By Richard Pearsall
A decision by the U.S. Supreme Court in June that opened the door for broad use of eminent domain could lead ultimately to a crackdown on government's authority to seize private property for the public good.
Legislatures in roughly half the states, including New Jersey, are considering bills to limit eminent domain, taking their cues not only from constituents alarmed by the high court's decision, but from the decision itself.
In upholding the right of New London, Conn., to seize private property for economic development, the Supreme Court decided that it was up to legislative bodies, not the courts, to define the public good.
New Jersey, with its large and growing number of redevelopment zones, has seen eminent domain emerge as a major issue in recent months, particularly in communities such as Camden, Mount Holly and Lindenwold, where residents as well as businesses are threatened with eviction to make room for more upscale housing and commercial enterprises.
Among the bills introduced in Trenton in the wake of the Supreme Court's decision is one sponsored by Assemblymen Michael J. Panter of Shrewsbury and Robert Morgan of Little Silver, Democrats who represent parts of Monmouth and Mercer counties.
The bill would "prohibit government from taking homes or businesses to turn over to private developers," Panter said.
"Traditionally, eminent domain has been used only in extraordinary circumstances," Panter said, referring to public projects such as schools and highways. "That's what we'd like to get back to."
The approach has attracted bipartisan support, including sponsorship of similar legislation in the state Senate by Sen. Diane Allen, R-Edgewater Park.
A decision by a state appellate court this week - that Mount Laurel could seize for "open space" a property a developer already had permits to build on - only served to heighten concerns about the breadth of eminent domain.
State Sen. Leonard T. Connors, R-Surf City, believes the state should address eminent domain by constitutional amendment as well as statute.
"Eminent domain is part of our state constitution, so that language has to be changed too, to protect people who don't want to sell properties they have maintained."
The two leading gubernatorial candidates, Democrat Jon Corzine and Republican Doug Forrester, have both expressed concerns about eminent domain.
Some South Jersey residents view eminent domain in general with suspicion.

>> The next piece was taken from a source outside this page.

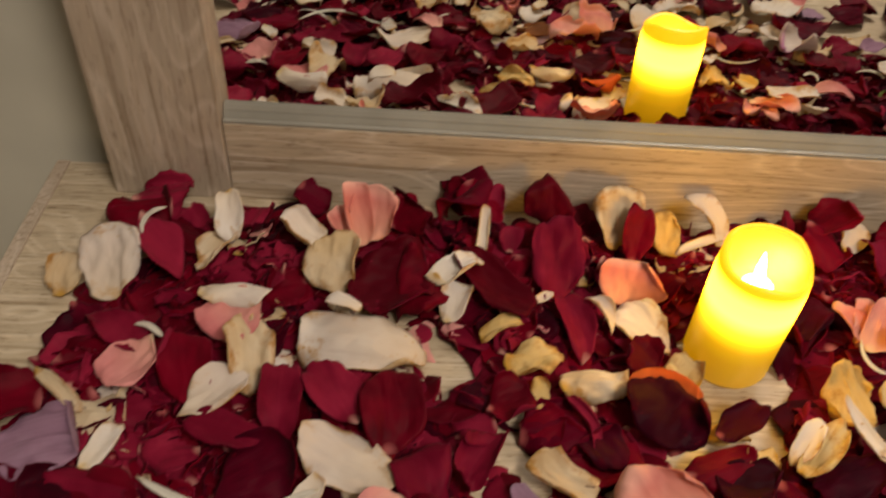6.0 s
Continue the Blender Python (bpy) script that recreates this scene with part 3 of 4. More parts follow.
petal("K", 0.5319, 0.5993, 0.0120, -124, 3, 0.0440, 0.0256, 142, cup=25, bend=-33)
petal("W", 0.5293, 0.5889, 0.0060, 37, 3, 0.0388, 0.0202, 143, cup=40, bend=12)
petal("Y", 0.4997, 0.6122, 0.0075, 55, 2, 0.0372, 0.0301, 144, crumple=1, cup=30, bend=-11)
petal("V", 0.4763, 0.6190, 0.0170, 71, 9, 0.0385, 0.0320, 145, cup=80, bend=-12)
petal("D", 0.4962, 0.5719, 0.0110, 65, 3, 0.0808, 0.0412, 146, cup=-18, egg=.4, bend=21)
petal("W", 0.4551, 0.5935, 0.0165, 131, -1, 0.0449, 0.0198, 147, cup=45, bend=-1)
petal("W", 0.4460, 0.5722, 0.0070, -152, -6, 0.0393, 0.0150, 148, cup=40, bend=-12)
petal("D", 0.4583, 0.5581, 0.0045, -162, -2, 0.0393, 0.0139, 149, cup=40, bend=-1)
petal("B", 0.5109, 0.5411, 0.0040, -169, 0, 0.0336, 0.0197, 150, ragged=1.2, cup=46, bend=-16)
strip(0.4747, 0.5562, 0.0110, -101, 5, 0.0249, 0.0037, 151, arc=40)
petal("Y", 0.4487, 0.5228, 0.0055, -158, 1, 0.0415, 0.0143, 152, crumple=.7, cup=40, bend=29)
petal("Y", 0.4306, 0.5502, 0.0030, -103, 0, 0.0189, 0.0155, 153, cup=73, bend=23)
petal("W", 0.3514, 0.5807, 0.0200, -158, 3, 0.0476, 0.0389, 154, cup=26, crumple=.05, fold=0, ragged=.25, bend=-32, form="round")
strip(0.3328, 0.6059, 0.0160, -132, 0, 0.0224, 0.0031, 155, arc=-38)
petal("K", 0.3925, 0.6042, 0.0115, 136, 1, 0.0477, 0.0360, 156, cup=-32, bend=-8)
petal("R", 0.4274, 0.6263, 0.0165, 101, 4, 0.0437, 0.0556, 157, cup=15, bend=23, form="round")
petal("C", 0.3992, 0.6316, 0.0185, 146, -2, 0.0260, 0.0134, 158, cup=110, bend=-3)
petal("D", 0.4193, 0.5866, 0.0040, -153, 3, 0.0432, 0.0324, 159, cup=40, bend=14)
petal("Y", 0.4150, 0.5790, 0.0170, -129, 0, 0.0334, 0.0155, 160, cup=60, bend=8, form="leaf")
petal("R", 0.4958, 0.6506, 0.0160, -146, 0, 0.0414, 0.0383, 161, cup=18, bend=30, form="round")
strip(0.4777, 0.6743, 0.0175, -71, -3, 0.0179, 0.0049, 162, arc=85)
petal("K", 0.5226, 0.6327, 0.0145, -1, 7, 0.0433, 0.0264, 163, cup=30, bend=-25)
petal("D", 0.5493, 0.6472, 0.0140, 26, 3, 0.0432, 0.0312, 164, cup=27, bend=-10)
petal("K", 0.5700, 0.6442, 0.0195, 20, 11, 0.0275, 0.0130, 165, cup=85, bend=-9)
petal("W", 0.5552, 0.6578, 0.0195, 58, 5, 0.0387, 0.0191, 166, cup=45, bend=1)
strip(0.5345, 0.6628, 0.0180, -54, 5, 0.0251, 0.0049, 167, arc=40)
strip(0.5868, 0.6315, 0.0210, -139, -5, 0.0234, 0.0048, 168, arc=-25)
petal("Y", 0.5788, 0.6441, 0.0200, -179, -9, 0.0270, 0.0108, 169, cup=60, bend=18)
petal("D", 0.5896, 0.6341, 0.0145, -63, 2, 0.0807, 0.0373, 170, cup=-15, bend=-26)
petal("W", 0.6154, 0.6347, 0.0125, -46, 4, 0.0500, 0.0217, 171, cup=45, bend=16, form="leaf")
petal("R", 0.6626, 0.6340, 0.0200, 113, 1, 0.0804, 0.0317, 172, cup=-45, arc=-28, bend=20)
petal("K", 0.6758, 0.6143, 0.0215, -115, -1, 0.0566, 0.0341, 173, cup=45, bend=24)
petal("R", 0.6575, 0.6029, 0.0130, -141, -4, 0.0317, 0.0346, 174, cup=19, bend=-19)
petal("W", 0.7029, 0.6410, 0.0180, -141, -3, 0.0438, 0.0251, 175, cup=45, bend=0)
petal("P", 0.7044, 0.6076, 0.0145, 144, -1, 0.0398, 0.0211, 176, cup=35, bend=-9)
petal("P", 0.7261, 0.6033, 0.0100, -90, 0, 0.0239, 0.0202, 177, cup=30, bend=-23)
petal("D", 0.6873, 0.5846, 0.0120, -88, 6, 0.0389, 0.0300, 178, cup=50, bend=-15)
petal("D", 0.6844, 0.5645, 0.0090, -87, 3, 0.0349, 0.0251, 179, cup=60, bend=13)
petal("K", 0.6827, 0.5677, 0.0135, -141, -10, 0.0183, 0.0158, 180, cup=70, bend=-27)
petal("Y", 0.6920, 0.5512, 0.0100, -48, 0, 0.0211, 0.0067, 181, cup=50, bend=12)
petal("L", 0.6815, 0.5401, 0.0140, -81, 0, 0.0318, 0.0072, 182, cup=50, bend=-13)
petal("D", 0.6698, 0.5499, 0.0040, -97, 0, 0.0336, 0.0187, 183, cup=-49, bend=-23)
petal("R", 0.6737, 0.6997, 0.0180, -159, 3, 0.0437, 0.0448, 184, cup=20, bend=12, form="round")
petal("B", 0.7195, 0.7026, 0.0170, -162, 2, 0.0478, 0.0481, 185, cup=20, bend=33, form="round")
petal("D", 0.7650, 0.7212, 0.0060, -147, -3, 0.0353, 0.0230, 186, cup=24, bend=-28, form="leaf")
petal("Y", 0.7275, 0.6830, 0.0150, -38, 7, 0.0508, 0.0150, 187, cup=60, bend=6)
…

Westville resident Jim Marley said the Appellate Court's decision in the Mount Laurel case and the U.S. Supreme Court ruling in June go against the will of residents.
"I think they're giving municipalities too much power over what the people want to do," said Marley. He is the spokesman for We the People of Westville, a citizens group that opposes a proposed $40 million waterfront redevelopment project near Big Timber Creek.
In Camden's Cramer Hill section, where nearly 1,000 residences and businesses will be razed to make way for 6,000 homes and commercial sites, some residents have filed lawsuits to stop redevelopment.
Bonnie Miraglia, 48, of Cramer Hill, isn't so convinced of the benefits of eminent domain. Her home would be taken for a proposed elementary school, one she thinks the community needs. However, with delays in the neighborhood redevelopment plan and a lack of state funding for new schools, she said she and her neighbors are stuck.
She said those trying to sell their homes can't find a bank that would give a buyer a mortgage in an area targeted by eminent domain.
Others see eminent domain as a useful tool for progress.
Jose Nunez, 51 of Cramer Hill, pointed to a home close to his brother's shop on River Avenue. Abandoned and haphazardly boarded up, he thinks if eminent domain is used to tear down that house and build something new, that's good.
Mount Laurel resident John Goy said he believes his local government has the best interests of its residents at heart.
He feels uncomfortable when the federal government intervenes in cases of eminent domain.
"That just scares me. (The federal government) is not doing what's best. What are their real intentions?" said Goy.
"It's a good thing for halting development," said Mount Laurel resident Steven Schiavone. But Schiavone disagrees with the use of eminent domain when it forces people out of their homes.
"You need money to fight these things in court, and if you don't then you're out of luck," he said, about displaced residents.